1979 was the year I discovered sports, developing a fledgling interest in my home state’s greatest football team, the Georgia Bulldogs, watching Dale Murphy and Bob Horner, young stars on a woeful Atlanta Braves team, learning names like Steve Bartkowski, William Andrews, and Greg Brazina. I started collecting baseball, football, and basketball cards. But my clearest memory and biggest sports’ memory in that seminal year of sports-fan-man-ship came when I walked into our living room in Cairo, Georgia, at the end of the Daytona 500. I can’t remember how many laps I watched, but I watched them all in utter fascination—including the historic final lap. The suspense, drama, and excitement was palpable, climaxed by Cale Yarborough coming down the inside in an attempted “slingshot” move and triggering a crash between himself and Donnie Allison. The maneuver cost them both the victory as Richard Petty took the checkered flag. But what I remember was not Petty’s win, but the altercation between Cale and Donnie’s brother, Bobby, who had stopped to check on his brother. Cale hit Bobby in the face with his helmet, then, as Bobby famously recounted, Cale went to beating Bobby’s fist with his nose. That moment (“the fight”) is credited with putting NASCAR “on the map” and leading it into the mainstream of American interest.
While it’s ultimately a matter of indifference that a fight led a sport to success, it’s profoundly sad that the religious world is often known for its division and difference rather than its being united in truth. One of the biggest arguments against Christianity is that “Christians” (as the world sees them and understands the term) argue with each other. As world religions spread and as secularism and atheism grow in our world, the strife and division among us is more negatively noticeable than ever.

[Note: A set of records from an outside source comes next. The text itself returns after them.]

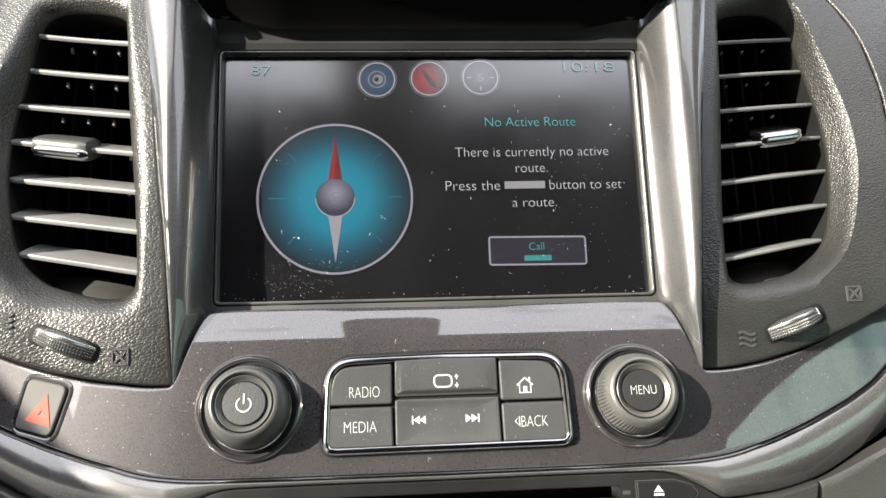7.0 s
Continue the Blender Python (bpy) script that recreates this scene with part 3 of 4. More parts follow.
    def wheel_h(u, v):
        arch = 0.0080 * (1 - (u / 0.0128) ** 2) - 0.0004
        return arch - 0.0050 * abs(v) ** 9 - (0.0005 * max(0.0, v - 0.2))

    bm = bmesh.new()
    rows = []
    nu, nv = 78, 20
    for i in range(nu + 1):
        u = (i / nu - 0.5) * 0.0262
        row = []
        for j in range(nv + 1):
            v = (j / nv - 0.5) * 2
            groove = 0.00050 if ((i % 3 == 0 or j % 3 == 0) and -0.86 < v < 0.25 and abs(u) < 0.0122) else 0.0
            groove += 0.00035 if 0.25 <= v < 0.36 else 0.0
            q = mid + ax * u + up * (v * (0.0038 - 0.0008 * (u / 0.0131) ** 2) - 0.0002)
            row.append((side * q.x, -(vent_w(q.x, q.y) + wheel_h(u, v) - groove), q.y))
        rows.append(row)
    cut = 13
    for lo, hi in ((0, cut), (cut, nv)):
        strip = [[bm.verts.new(c) for c in row[lo:hi + 1]] for row in rows]
        for r0, r1 in zip(strip, strip[1:]):
            bridge(bm, r0, r1, False)
        if lo == 0:
            wheel = part("thumbwheel", bm, M_WHEEL, top, "ribbed grey thumbwheel")
            bm = bmesh.new()
    part("wheel_band", bm, M_WHEEL_BAND, wheel, "smooth satin metal band")
    slot = [Vector((side * (mid + ax * p.x + up * p.y).x, (mid + ax * p.x + up * p.y).y)) for p in round_rect(0, -0.0002, 0.0274, 0.0080, 0.0036)]
    bm = bmesh.new()
    loft(bm, slot, [(0, -0.001), (0, 0.00015), (0.0003, 0.0003)], vent_w, True, 3)
    part("wheel_slot", bm, M_GAP, top, "black slot")
    bm = bmesh.new()
    run = []
    for v in (-0.1, 0.1, 0.3, 0.5, 0.7):
        q = mid + ax * 0.0092 + up * (v * 0.0034 - 0.0002)
        run.append((side * q.x, q.y, vent_w(q.x, q.y) + wheel_h(0.0092, v) + 0.00012))
    rows = [[bm.verts.new((x + k * 0.0003, -w, z)) for k in (-1, 1)] for x, z, w in run]
    for a0, b0 in zip(rows, rows[1:]):
        bridge(bm, a0, b0, False)
    part("mark", bm, M_LEGEND, wheel, "white mark")

    # raised signs for closed and open air
    def raised(run, nm, closed=False):
        bmr = bmesh.new()
        pts = [Vector(p) for p in run]
        m = len(pts)
        rows = []
        for i, p in enumerate(pts):
            a = pts[i - 1] if (i or closed) else p
            b = pts[(i + 1) % m] if (i < m - 1 or closed) else p
            t = (b - a).normalized()
            nrm = Vector((-t.y, t.x))
            rows.append([bmr.verts.new((q.x, -(vent_w(q.x, q.y) + h), q.y)) for q, h in ((p - nrm * 0.0007, -0.0003), (p - nrm * 0.0004, 0.0006), (p + nrm * 0.0004, 0.0006), (p + nrm * 0.0007, -0.0003))])
        for i in range(m if closed else m - 1):
            bridge(bmr, rows[i], rows[(i + 1) % m], False)
        part(nm, bmr, M_BUTTON, top)

    def box_sign(cx0, cz0, s):
        raised([(cx0 + s * a, cz0 + s * b) for a, b in ((-1, -1), (0, -1), (1, -1), (1, 0), (1, 1), (0, 1), (-1, 1), (-1, 0))], "closed_sign_box", True)
        for k in (-1, 1):
            raised([(cx0 - s * 0.78, cz0 - k * s * 0.78), (cx0 + s * 0.78, cz0 + k * s * 0.78)], "closed_sign_stroke")

    def wave_sign(cx0, cz0):
        return [[(cx0 - 0.0035 + 0.007 * i / 12, cz0 + dz + 0.0006 * math.sin(i / 12 * 2 * math.pi)) for i in range(13)] for dz in (-0.0022, 0, 0.0022)]

    if side < 0:
        box_sign(-0.1199, -0.0733, 0.0028)
        for run in wave_sign(-0.1630, -0.0585):
            raised(run, "open_sign_wave")
    else:
        box_sign(0.1664, -0.0565, 0.0028)
        for run in wave_sign(0.1200, -0.0735):
            raised(run, "open_sign_wave")


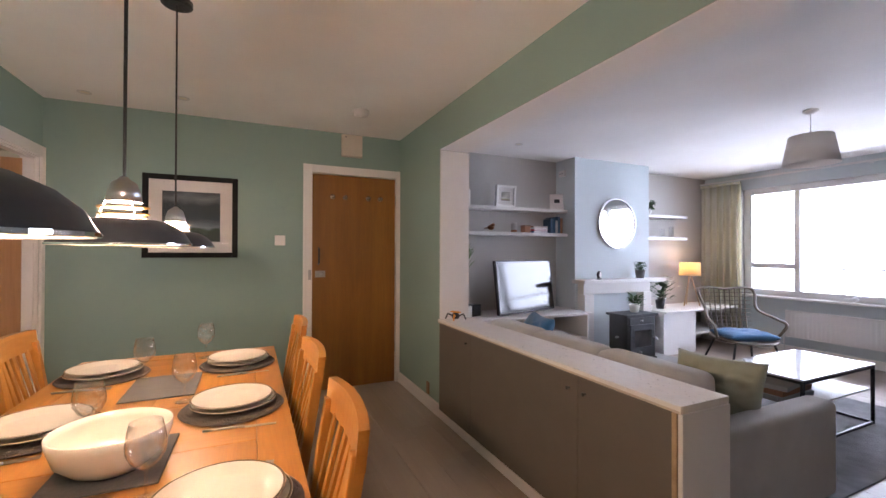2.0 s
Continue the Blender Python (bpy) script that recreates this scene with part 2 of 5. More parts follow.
TERRACOTTA = mat("clay", (0.35, 0.17, 0.10), 0.8)
TEAL_BOOK = mat("blue_book", (0.05, 0.10, 0.16), 0.6)
OUTSIDE_PALE = mat("pale_render", (0.6, 0.58, 0.55), 0.9)


def gloss_dielectric(name, color):
    return mat(name, color, 0.08, var=0.01, bump=0)


# ---- builders ----


def part(name, bm, material, parent=None, label="", smooth=False):
    """Links a bmesh as one mesh object, under a thing or a part."""
    me = bpy.data.meshes.new(name)
    bmesh.ops.recalc_face_normals(bm, faces=bm.faces)
    bm.to_mesh(me)
    bm.free()
    for m in (material if isinstance(material, (list, tuple)) else [material]):
        me.materials.append(m)
    if smooth:
        me.polygons.foreach_set("use_smooth", [True] * len(me.polygons))
    ob = new(name, me)
    ob.parent = parent
    if label:
        ob["label"] = label
    return ob


def thing(name, m, label, category, group="", kind=""):
    ob = new(name)
    ob.empty_display_size = 0.1
    ob.matrix_world = m
    return tagged(ob, label, category, group, kind)


def box(x0, y0, z0, x1, y1, z1, bev=0.0, bm=None, seg=2):
    own = bmesh.new()
    bmesh.ops.create_cube(own, size=1, matrix=Matrix.LocRotScale(((x0 + x1) / 2, (y0 + y1) / 2, (z0 + z1) / 2), None,
                                                                 (x1 - x0, y1 - y0, z1 - z0)))
    if bev:
        bmesh.ops.bevel(own, geom=list(own.edges), offset=bev, segments=seg, affect="EDGES", profile=0.6)
    if bm is None:
        return own
    return merge(bm, own)


def merge(bm, own, m=None):
    if m is not None:
        bmesh.ops.transform(own, matrix=m, verts=own.verts)
    me = bpy.data.meshes.new("tmp")
    own.to_mesh(me)
    own.free()
    bm.from_mesh(me)
    bpy.data.meshes.remove(me)
    return bm


def moved(bm, m):
    bmesh.ops.transform(bm, matrix=m, verts=bm.verts)
    return bm


def lathe(profile, n=32, closed=False, bm=None):
    """Turns (radius, height) pairs round the z axis."""
    bm = bm or bmesh.new()
    rows = []
    for r, z in profile:
        rows.append([bm.verts.new((r * math.cos(2 * math.pi * i / n), r * math.sin(2 * math.pi * i / n), z)) for i in range(n)]
                    if r > 1e-5 else [bm.verts.new((0, 0, z))])
    pairs = list(zip(rows, rows[1:])) + ([(rows[-1], rows[0])] if closed else [])
    for a, b in pairs:
        for i in range(n):
            j = (i + 1) % n
            q = [a[i % len(a)], a[j % len(a)], b[j % len(b)], b[i % len(b)]]
            q = list(dict.fromkeys(q))
            if len(q) > 2:
                bm.faces.new(q)
    return bm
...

This fragmentation could not be farther from heaven’s desire. Jesus prayed for His followers to be united (John 17:20-21). Paul condemned religious division (1 Co. 1:10-13) and called for the body of Christ to be one (1 Co. 12:13; Eph. 2:16; 4:4). The world is heading toward eternal punishment and religious people who follow manmade doctrine are said by the Bible to share that tragic fate (Mat. 7:21-23; 15:8-9; John 12:48; Gal. 1:6-9; Rev. 22:18-19).
When the world looks at those professing to be Jesus’ disciples, what should they see? I know what Jesus wanted them to see. He said, “”A new commandment I give to you, that you love one another, even as I have loved you, that you also love one another. By this all men will know that you are My disciples, if you have love for one another” (John 13:34-35). Let’s be known to the world as lovers, not fighters!